I’ve been reading Black Swan Green by David Mitchell, which is billed as a semi-autobiographical bildungsroman. (I had to look it up, and you can, too, but essentially—although in some ways subtly different—it means a coming-of-age novel, like Great Expectations or The Secret Life of Bees or The Kite Runner.) It is a lovely book. Over and over I am astonished at the beauty of the prose, the sureness of the voice, the trueness of the characterization. It’s really good, kids.
The cover copy tells us the story “tracks a single year in what is, for thirteen-year-old Jason Taylor, the sleepiest village in Worcestershire in a dying Cold War England, 1982”—although there’s a whole lot going on here. (So, yes, by definition—that is, the age of the protagonist—it is YA. But you shouldn’t let that stop you if, indeed, calling a novel YA is a hindrance for you.)
Jason is bright, and sensitive. He writes poetry—under an assumed name, otherwise his friends would torture him for it—and submits it to the village magazine for publication. One local resident, Madame Crommelynck—an elderly, bohemian émigré who smokes too much—discovers his secret, though, and requests he present himself to discuss his poems with her. Here’s what happens:*
“A young man needs to learn when a woman wishes her cigarette to be lit.”
An emerald dragon wraps Madame Crommelynck’s lighter. I was worried the smell of cigarette smoke’d stick to my clothes and I’d have to make up a story for Mum and Dad about where I’d been. While she smoked, she murmured my poem “Rocks” from May’s magazine.
I felt giddy with importance that my words’d captured the attention of this exotic woman. Fear, too. If you show someone something you’ve written, you give them a sharpened stake, lie down in your coffin, and say, “When you’re ready.”
Madame Crommelynck did a tiny growl. “You imagine blank verse is a liberation, but no. Discard rhyme, you discard a parachute … Sentimentality you mistake for emotion … You love words, yes”—a pride bubble swelled up in me—“but your words are still the master of you, you are not yet master of them …” (The bubble popped.) She studied my reaction. “But, at least, your poem is robust enough to be criticized. Most so-called poems disintegrate at one touch. Your imagery is here, there, fresh, I am not ashamed to call it so. Now I wish to know a thing.”
“The domesticity in this poem, these kitchens, gardens, ponds … is not a metaphor for the ludicrous war in the South Atlantic this year?”

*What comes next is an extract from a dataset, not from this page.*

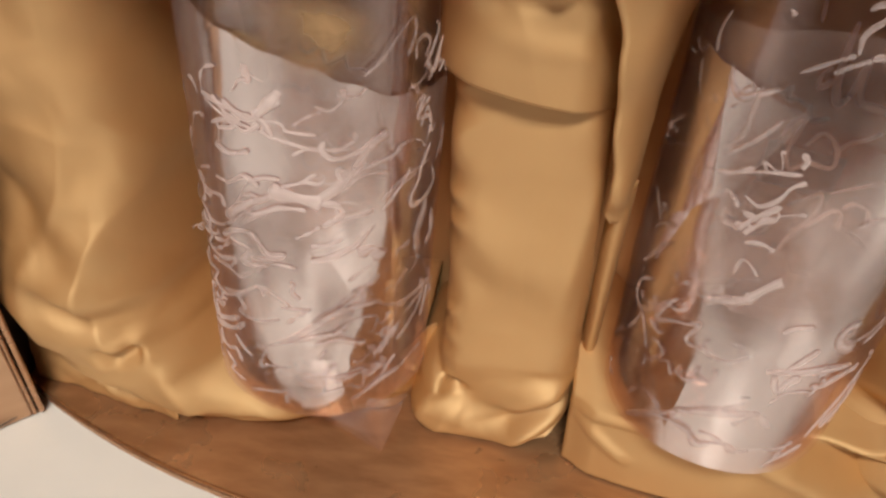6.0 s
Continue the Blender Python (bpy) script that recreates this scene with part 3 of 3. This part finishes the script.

“The Falklands was on while I was writing the poem,” I answered. “The war just sort of seeped in.”
“So these demons who do war in the garden, they symbolize General Galtieri and Margaret Thatcher. I am right?”
“Sort of, yes.”
“But they are also your father and your mother, however. I am right?”
Hesitations’re yeses or nos if the questioner already knows the answer. It’s one thing writing about your parents. Admitting it’s another matter.
Madame Crommelynk did a tobaccoey croon to show her delight. “You are a polite thirteen-year boy who is too timid to cut his umbilical cords! Except”—she gave the page a nasty poke—“here. Here in your poems you do what you do not dare to do”—she jabbed at the window—“here. In reality. To express what is here.” She jabbed my heart. It hurt.
X-rays make me queasy.
Once a poem’s left home it doesn’t care about you.
Well. That last line stopped me in my tracks the night I read it (as did the bit about lying down in one’s coffin, a sentiment with which any writer will identify).
Mitchell has been shortlisted for the Man Booker Prize twice (for number9dream and Cloud Atlas) and his praises sung on multiple continents. (Here’s an interesting article in the New Yorker.) There’s good reason for it. If you’re interested in the craft of writing, this guy’s got some, and it would be worth taking a look at.
I’ve been working late and I’m sleepy by the time I make it to Black Swan Green, so I am certain I don’t appreciate the craft as much as I should. But when I was typing this passage up just now, I was struck by how exquisite it is, and how much is going on.
Sometimes you really have to slow down to appreciate a thing.
*On pages 145–46 of a Random House paperback ©2006.